DIRECTION -
Extract the whole listing as it stands. Do not include the pictures.

※ ※ ※

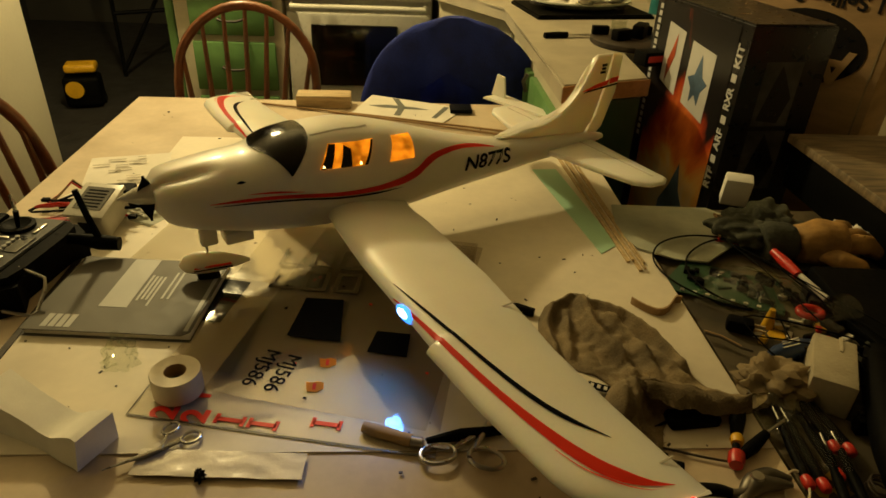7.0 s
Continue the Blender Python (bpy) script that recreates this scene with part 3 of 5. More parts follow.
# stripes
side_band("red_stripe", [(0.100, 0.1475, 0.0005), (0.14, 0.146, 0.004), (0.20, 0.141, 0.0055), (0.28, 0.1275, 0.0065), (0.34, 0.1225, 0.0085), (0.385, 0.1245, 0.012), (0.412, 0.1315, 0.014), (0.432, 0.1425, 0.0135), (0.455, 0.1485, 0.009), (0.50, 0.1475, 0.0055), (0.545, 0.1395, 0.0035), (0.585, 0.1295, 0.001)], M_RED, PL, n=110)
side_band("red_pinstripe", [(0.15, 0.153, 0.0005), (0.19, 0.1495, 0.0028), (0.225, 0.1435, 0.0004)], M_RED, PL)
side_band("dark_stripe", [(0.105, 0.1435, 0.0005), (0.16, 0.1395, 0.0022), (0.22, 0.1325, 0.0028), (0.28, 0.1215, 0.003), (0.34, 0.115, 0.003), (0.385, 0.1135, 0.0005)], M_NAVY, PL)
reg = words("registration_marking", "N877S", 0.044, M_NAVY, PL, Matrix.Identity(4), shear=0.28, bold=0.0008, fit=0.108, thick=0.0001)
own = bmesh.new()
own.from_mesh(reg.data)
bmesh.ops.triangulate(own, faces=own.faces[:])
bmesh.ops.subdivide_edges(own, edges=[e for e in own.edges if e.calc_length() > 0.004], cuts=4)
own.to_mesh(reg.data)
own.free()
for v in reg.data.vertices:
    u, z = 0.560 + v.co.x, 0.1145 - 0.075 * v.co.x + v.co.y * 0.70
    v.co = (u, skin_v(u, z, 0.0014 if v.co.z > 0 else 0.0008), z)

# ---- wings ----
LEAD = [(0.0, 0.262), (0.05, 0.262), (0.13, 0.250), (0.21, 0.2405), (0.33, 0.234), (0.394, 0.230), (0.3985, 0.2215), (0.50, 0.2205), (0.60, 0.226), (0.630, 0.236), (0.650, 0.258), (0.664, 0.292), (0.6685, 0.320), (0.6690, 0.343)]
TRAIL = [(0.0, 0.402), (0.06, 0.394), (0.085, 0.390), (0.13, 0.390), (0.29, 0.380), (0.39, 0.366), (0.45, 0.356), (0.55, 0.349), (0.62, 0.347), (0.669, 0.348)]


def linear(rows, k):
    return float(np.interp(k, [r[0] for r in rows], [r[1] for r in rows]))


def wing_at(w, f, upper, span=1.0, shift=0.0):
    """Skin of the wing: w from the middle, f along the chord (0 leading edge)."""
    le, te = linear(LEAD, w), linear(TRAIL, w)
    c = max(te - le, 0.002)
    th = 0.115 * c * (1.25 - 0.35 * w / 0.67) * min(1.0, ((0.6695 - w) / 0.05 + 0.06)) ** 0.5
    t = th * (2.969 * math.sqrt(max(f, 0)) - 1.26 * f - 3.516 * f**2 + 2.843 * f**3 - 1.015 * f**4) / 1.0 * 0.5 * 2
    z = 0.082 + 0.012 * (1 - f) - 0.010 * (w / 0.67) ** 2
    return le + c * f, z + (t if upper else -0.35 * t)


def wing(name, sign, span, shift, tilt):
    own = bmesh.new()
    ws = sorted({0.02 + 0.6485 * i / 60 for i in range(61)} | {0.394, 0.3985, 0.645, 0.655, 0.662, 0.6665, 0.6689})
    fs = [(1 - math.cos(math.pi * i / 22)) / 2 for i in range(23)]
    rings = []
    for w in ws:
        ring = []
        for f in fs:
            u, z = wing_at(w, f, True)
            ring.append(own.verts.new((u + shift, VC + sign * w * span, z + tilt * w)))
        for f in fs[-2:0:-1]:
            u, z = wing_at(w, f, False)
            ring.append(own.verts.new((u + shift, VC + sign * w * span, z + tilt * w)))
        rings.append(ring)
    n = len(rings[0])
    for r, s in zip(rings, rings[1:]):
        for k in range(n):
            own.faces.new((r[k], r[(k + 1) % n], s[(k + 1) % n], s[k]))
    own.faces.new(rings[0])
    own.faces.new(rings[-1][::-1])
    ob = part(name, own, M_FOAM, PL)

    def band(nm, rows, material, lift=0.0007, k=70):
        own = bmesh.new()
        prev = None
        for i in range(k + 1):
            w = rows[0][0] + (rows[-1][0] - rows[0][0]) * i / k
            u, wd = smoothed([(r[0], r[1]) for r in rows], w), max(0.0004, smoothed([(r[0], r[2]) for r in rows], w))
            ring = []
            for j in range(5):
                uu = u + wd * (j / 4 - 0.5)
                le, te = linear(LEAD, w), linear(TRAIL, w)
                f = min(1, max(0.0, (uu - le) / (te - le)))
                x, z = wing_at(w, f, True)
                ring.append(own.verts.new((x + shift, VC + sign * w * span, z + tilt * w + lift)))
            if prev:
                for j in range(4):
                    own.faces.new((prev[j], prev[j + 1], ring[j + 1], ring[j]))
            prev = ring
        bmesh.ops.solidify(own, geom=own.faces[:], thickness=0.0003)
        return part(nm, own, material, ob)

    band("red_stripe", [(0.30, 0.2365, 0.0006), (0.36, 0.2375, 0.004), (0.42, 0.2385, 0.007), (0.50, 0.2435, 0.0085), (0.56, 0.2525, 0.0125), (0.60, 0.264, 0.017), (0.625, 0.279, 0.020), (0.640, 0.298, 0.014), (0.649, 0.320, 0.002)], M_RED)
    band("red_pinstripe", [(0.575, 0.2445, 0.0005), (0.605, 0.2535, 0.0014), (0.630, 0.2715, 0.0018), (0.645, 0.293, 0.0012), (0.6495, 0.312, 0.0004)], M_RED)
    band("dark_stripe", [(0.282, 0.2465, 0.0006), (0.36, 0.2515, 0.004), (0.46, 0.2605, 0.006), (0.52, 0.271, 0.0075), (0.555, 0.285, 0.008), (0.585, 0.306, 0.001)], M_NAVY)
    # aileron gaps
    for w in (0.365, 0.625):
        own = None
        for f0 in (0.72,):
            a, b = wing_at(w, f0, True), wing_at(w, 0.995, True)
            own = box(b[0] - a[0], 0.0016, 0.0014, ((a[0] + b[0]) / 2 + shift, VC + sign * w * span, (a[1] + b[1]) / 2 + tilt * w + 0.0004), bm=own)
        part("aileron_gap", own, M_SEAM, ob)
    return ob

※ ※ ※

TASK RESULT -
7.0 s
Continue the Blender Python (bpy) script that recreates this scene with part 3 of 5. More parts follow.
# stripes
side_band("red_stripe", [(0.100, 0.1475, 0.0005), (0.14, 0.146, 0.004), (0.20, 0.141, 0.0055), (0.28, 0.1275, 0.0065), (0.34, 0.1225, 0.0085), (0.385, 0.1245, 0.012), (0.412, 0.1315, 0.014), (0.432, 0.1425, 0.0135), (0.455, 0.1485, 0.009), (0.50, 0.1475, 0.0055), (0.545, 0.1395, 0.0035), (0.585, 0.1295, 0.001)], M_RED, PL, n=110)
side_band("red_pinstripe", [(0.15, 0.153, 0.0005), (0.19, 0.1495, 0.0028), (0.225, 0.1435, 0.0004)], M_RED, PL)
side_band("dark_stripe", [(0.105, 0.1435, 0.0005), (0.16, 0.1395, 0.0022), (0.22, 0.1325, 0.0028), (0.28, 0.1215, 0.003), (0.34, 0.115, 0.003), (0.385, 0.1135, 0.0005)], M_NAVY, PL)
reg = words("registration_marking", "N877S", 0.044, M_NAVY, PL, Matrix.Identity(4), shear=0.28, bold=0.0008, fit=0.108, thick=0.0001)
own = bmesh.new()
own.from_mesh(reg.data)
bmesh.ops.triangulate(own, faces=own.faces[:])
bmesh.ops.subdivide_edges(own, edges=[e for e in own.edges if e.calc_length() > 0.004], cuts=4)
own.to_mesh(reg.data)
own.free()
for v in reg.data.vertices:
    u, z = 0.560 + v.co.x, 0.1145 - 0.075 * v.co.x + v.co.y * 0.70
    v.co = (u, skin_v(u, z, 0.0014 if v.co.z > 0 else 0.0008), z)

# ---- wings ----
LEAD = [(0.0, 0.262), (0.05, 0.262), (0.13, 0.250), (0.21, 0.2405), (0.33, 0.234), (0.394, 0.230), (0.3985, 0.2215), (0.50, 0.2205), (0.60, 0.226), (0.630, 0.236), (0.650, 0.258), (0.664, 0.292), (0.6685, 0.320), (0.6690, 0.343)]
TRAIL = [(0.0, 0.402), (0.06, 0.394), (0.085, 0.390), (0.13, 0.390), (0.29, 0.380), (0.39, 0.366), (0.45, 0.356), (0.55, 0.349), (0.62, 0.347), (0.669, 0.348)]


def linear(rows, k):
    return float(np.interp(k, [r[0] for r in rows], [r[1] for r in rows]))


def wing_at(w, f, upper, span=1.0, shift=0.0):
    """Skin of the wing: w from the middle, f along the chord (0 leading edge)."""
    le, te = linear(LEAD, w), linear(TRAIL, w)
    c = max(te - le, 0.002)
    th = 0.115 * c * (1.25 - 0.35 * w / 0.67) * min(1.0, ((0.6695 - w) / 0.05 + 0.06)) ** 0.5
    t = th * (2.969 * math.sqrt(max(f, 0)) - 1.26 * f - 3.516 * f**2 + 2.843 * f**3 - 1.015 * f**4) / 1.0 * 0.5 * 2
    z = 0.082 + 0.012 * (1 - f) - 0.010 * (w / 0.67) ** 2
    return le + c * f, z + (t if upper else -0.35 * t)


def wing(name, sign, span, shift, tilt):
    own = bmesh.new()
    ws = sorted({0.02 + 0.6485 * i / 60 for i in range(61)} | {0.394, 0.3985, 0.645, 0.655, 0.662, 0.6665, 0.6689})
    fs = [(1 - math.cos(math.pi * i / 22)) / 2 for i in range(23)]
    rings = []
    for w in ws:
        ring = []
        for f in fs:
            u, z = wing_at(w, f, True)
            ring.append(own.verts.new((u + shift, VC + sign * w * span, z + tilt * w)))
        for f in fs[-2:0:-1]:
            u, z = wing_at(w, f, False)
            ring.append(own.verts.new((u + shift, VC + sign * w * span, z + tilt * w)))
        rings.append(ring)
    n = len(rings[0])
    for r, s in zip(rings, rings[1:]):
        for k in range(n):
            own.faces.new((r[k], r[(k + 1) % n], s[(k + 1) % n], s[k]))
    own.faces.new(rings[0])
    own.faces.new(rings[-1][::-1])
    ob = part(name, own, M_FOAM, PL)

    def band(nm, rows, material, lift=0.0007, k=70):
        own = bmesh.new()
        prev = None
        for i in range(k + 1):
            w = rows[0][0] + (rows[-1][0] - rows[0][0]) * i / k
            u, wd = smoothed([(r[0], r[1]) for r in rows], w), max(0.0004, smoothed([(r[0], r[2]) for r in rows], w))
            ring = []
            for j in range(5):
                uu = u + wd * (j / 4 - 0.5)
                le, te = linear(LEAD, w), linear(TRAIL, w)
                f = min(1, max(0.0, (uu - le) / (te - le)))
                x, z = wing_at(w, f, True)
                ring.append(own.verts.new((x + shift, VC + sign * w * span, z + tilt * w + lift)))
            if prev:
                for j in range(4):
                    own.faces.new((prev[j], prev[j + 1], ring[j + 1], ring[j]))
            prev = ring
        bmesh.ops.solidify(own, geom=own.faces[:], thickness=0.0003)
        return part(nm, own, material, ob)

    band("red_stripe", [(0.30, 0.2365, 0.0006), (0.36, 0.2375, 0.004), (0.42, 0.2385, 0.007), (0.50, 0.2435, 0.0085), (0.56, 0.2525, 0.0125), (0.60, 0.264, 0.017), (0.625, 0.279, 0.020), (0.640, 0.298, 0.014), (0.649, 0.320, 0.002)], M_RED)
    band("red_pinstripe", [(0.575, 0.2445, 0.0005), (0.605, 0.2535, 0.0014), (0.630, 0.2715, 0.0018), (0.645, 0.293, 0.0012), (0.6495, 0.312, 0.0004)], M_RED)
    band("dark_stripe", [(0.282, 0.2465, 0.0006), (0.36, 0.2515, 0.004), (0.46, 0.2605, 0.006), (0.52, 0.271, 0.0075), (0.555, 0.285, 0.008), (0.585, 0.306, 0.001)], M_NAVY)
    # aileron gaps
    for w in (0.365, 0.625):
        own = None
        for f0 in (0.72,):
            a, b = wing_at(w, f0, True), wing_at(w, 0.995, True)
            own = box(b[0] - a[0], 0.0016, 0.0014, ((a[0] + b[0]) / 2 + shift, VC + sign * w * span, (a[1] + b[1]) / 2 + tilt * w + 0.0004), bm=own)
        part("aileron_gap", own, M_SEAM, ob)
    return ob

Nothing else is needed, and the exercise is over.